• Set exercise:
Retype the opening lines of the data exactly, stopping after the line that contains "shutter > 0, shutter". Skip every picture.

• Supplied material:
[start]
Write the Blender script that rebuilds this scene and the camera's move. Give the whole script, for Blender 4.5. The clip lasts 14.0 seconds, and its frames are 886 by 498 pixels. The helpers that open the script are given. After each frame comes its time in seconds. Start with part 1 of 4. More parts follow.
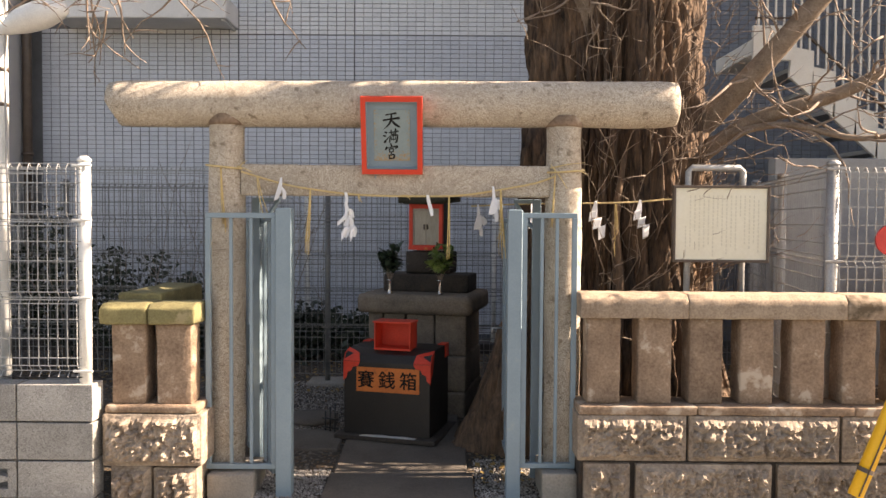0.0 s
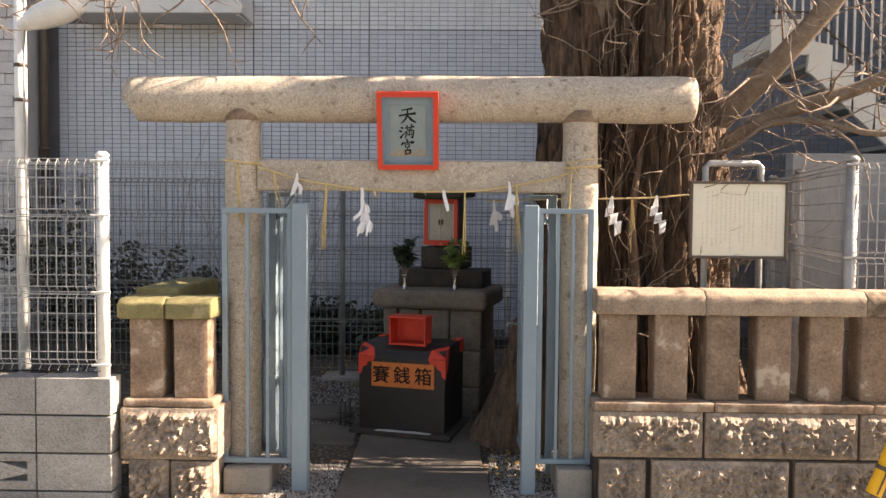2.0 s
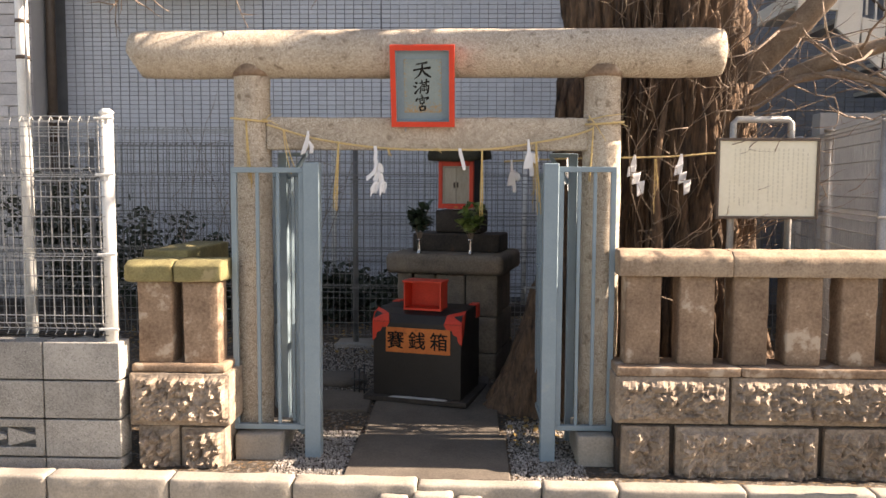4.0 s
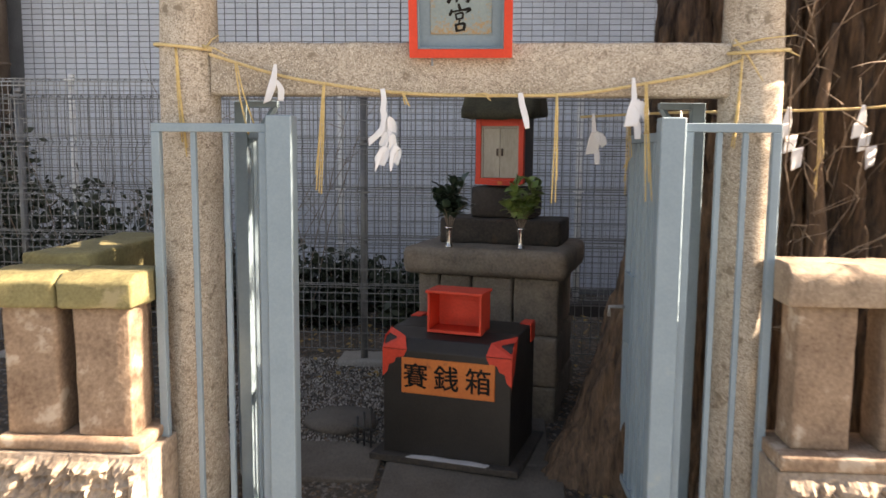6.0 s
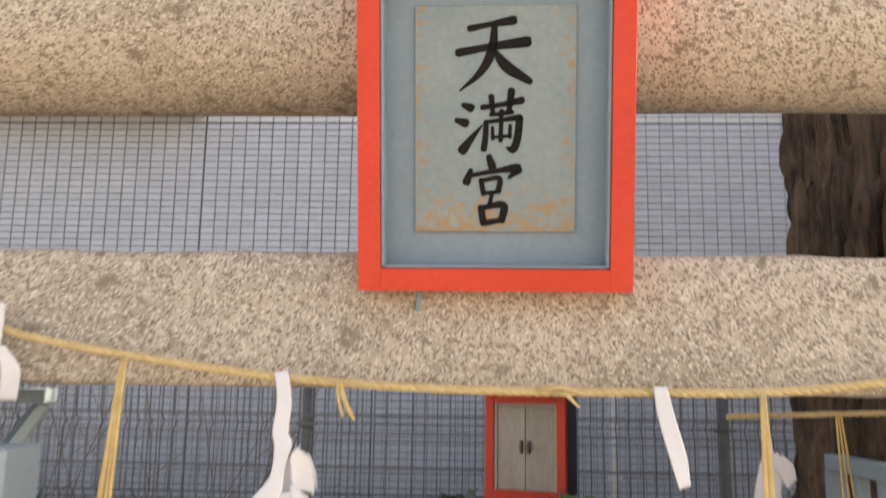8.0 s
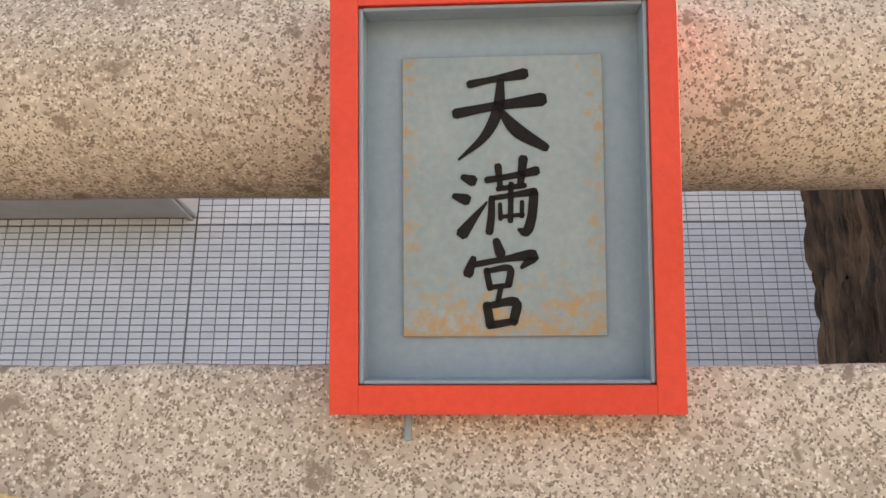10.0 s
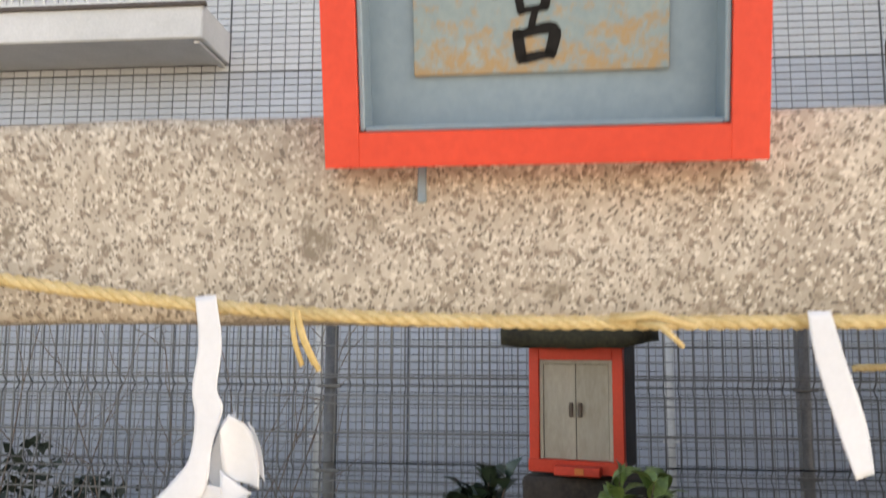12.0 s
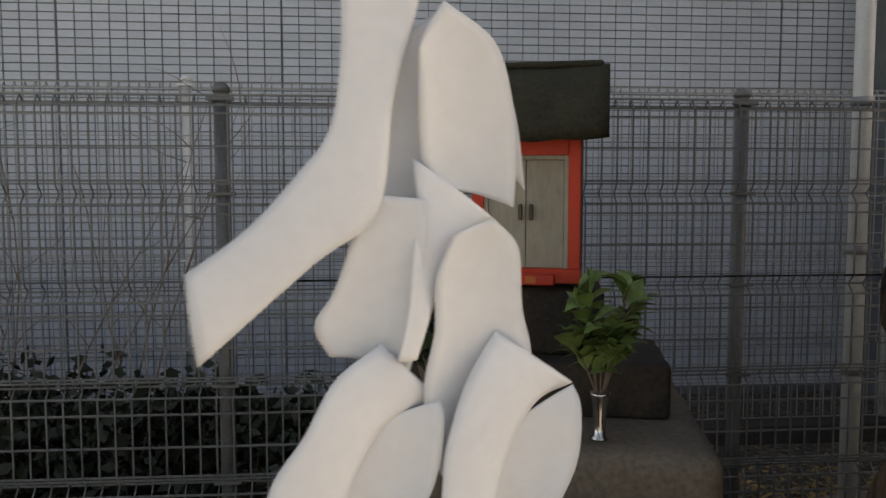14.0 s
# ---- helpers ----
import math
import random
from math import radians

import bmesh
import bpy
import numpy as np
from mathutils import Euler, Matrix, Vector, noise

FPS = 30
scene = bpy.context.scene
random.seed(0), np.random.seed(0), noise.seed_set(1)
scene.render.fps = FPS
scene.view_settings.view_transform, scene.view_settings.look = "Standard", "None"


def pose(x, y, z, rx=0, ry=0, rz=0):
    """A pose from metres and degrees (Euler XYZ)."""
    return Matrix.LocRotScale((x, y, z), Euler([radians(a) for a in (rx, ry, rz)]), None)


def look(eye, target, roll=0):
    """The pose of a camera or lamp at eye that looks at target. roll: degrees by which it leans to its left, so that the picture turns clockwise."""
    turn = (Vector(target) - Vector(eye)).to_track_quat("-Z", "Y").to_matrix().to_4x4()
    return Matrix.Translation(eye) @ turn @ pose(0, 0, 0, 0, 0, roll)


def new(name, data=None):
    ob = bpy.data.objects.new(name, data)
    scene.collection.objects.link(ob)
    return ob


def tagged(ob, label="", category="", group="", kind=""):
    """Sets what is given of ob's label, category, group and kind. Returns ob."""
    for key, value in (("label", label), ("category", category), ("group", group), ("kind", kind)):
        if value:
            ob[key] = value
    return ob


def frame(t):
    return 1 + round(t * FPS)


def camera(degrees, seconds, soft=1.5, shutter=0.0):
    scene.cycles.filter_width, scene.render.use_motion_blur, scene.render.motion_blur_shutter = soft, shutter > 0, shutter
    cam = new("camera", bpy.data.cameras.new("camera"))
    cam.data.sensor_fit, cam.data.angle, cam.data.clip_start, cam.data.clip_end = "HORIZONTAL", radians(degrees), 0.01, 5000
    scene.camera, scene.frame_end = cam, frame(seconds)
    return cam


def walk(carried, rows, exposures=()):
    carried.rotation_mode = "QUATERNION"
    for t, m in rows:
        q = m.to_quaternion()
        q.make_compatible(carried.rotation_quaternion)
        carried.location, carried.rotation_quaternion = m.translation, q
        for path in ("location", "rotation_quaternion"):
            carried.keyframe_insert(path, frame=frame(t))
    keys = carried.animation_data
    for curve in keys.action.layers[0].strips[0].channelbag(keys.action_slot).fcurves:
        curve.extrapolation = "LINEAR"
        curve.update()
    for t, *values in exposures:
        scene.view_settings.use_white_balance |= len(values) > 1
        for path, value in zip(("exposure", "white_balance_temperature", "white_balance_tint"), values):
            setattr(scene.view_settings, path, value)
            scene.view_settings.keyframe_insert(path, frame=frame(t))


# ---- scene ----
[end]
• Worked solution:
Write the Blender script that rebuilds this scene and the camera's move. Give the whole script, for Blender 4.5. The clip lasts 14.0 seconds, and its frames are 886 by 498 pixels. The helpers that open the script are given. After each frame comes its time in seconds. Start with part 1 of 4. More parts follow.
0.0 s
2.0 s
4.0 s
6.0 s
8.0 s
10.0 s
12.0 s
14.0 s
# ---- helpers ----
import math
import random
from math import radians

import bmesh
import bpy
import numpy as np
from mathutils import Euler, Matrix, Vector, noise

FPS = 30
scene = bpy.context.scene
random.seed(0), np.random.seed(0), noise.seed_set(1)
scene.render.fps = FPS
scene.view_settings.view_transform, scene.view_settings.look = "Standard", "None"


def pose(x, y, z, rx=0, ry=0, rz=0):
    """A pose from metres and degrees (Euler XYZ)."""
    return Matrix.LocRotScale((x, y, z), Euler([radians(a) for a in (rx, ry, rz)]), None)


def look(eye, target, roll=0):
    """The pose of a camera or lamp at eye that looks at target. roll: degrees by which it leans to its left, so that the picture turns clockwise."""
    turn = (Vector(target) - Vector(eye)).to_track_quat("-Z", "Y").to_matrix().to_4x4()
    return Matrix.Translation(eye) @ turn @ pose(0, 0, 0, 0, 0, roll)


def new(name, data=None):
    ob = bpy.data.objects.new(name, data)
    scene.collection.objects.link(ob)
    return ob


def tagged(ob, label="", category="", group="", kind=""):
    """Sets what is given of ob's label, category, group and kind. Returns ob."""
    for key, value in (("label", label), ("category", category), ("group", group), ("kind", kind)):
        if value:
            ob[key] = value
    return ob


def frame(t):
    return 1 + round(t * FPS)


def camera(degrees, seconds, soft=1.5, shutter=0.0):
    scene.cycles.filter_width, scene.render.use_motion_blur, scene.render.motion_blur_shutter = soft, shutter > 0, shutter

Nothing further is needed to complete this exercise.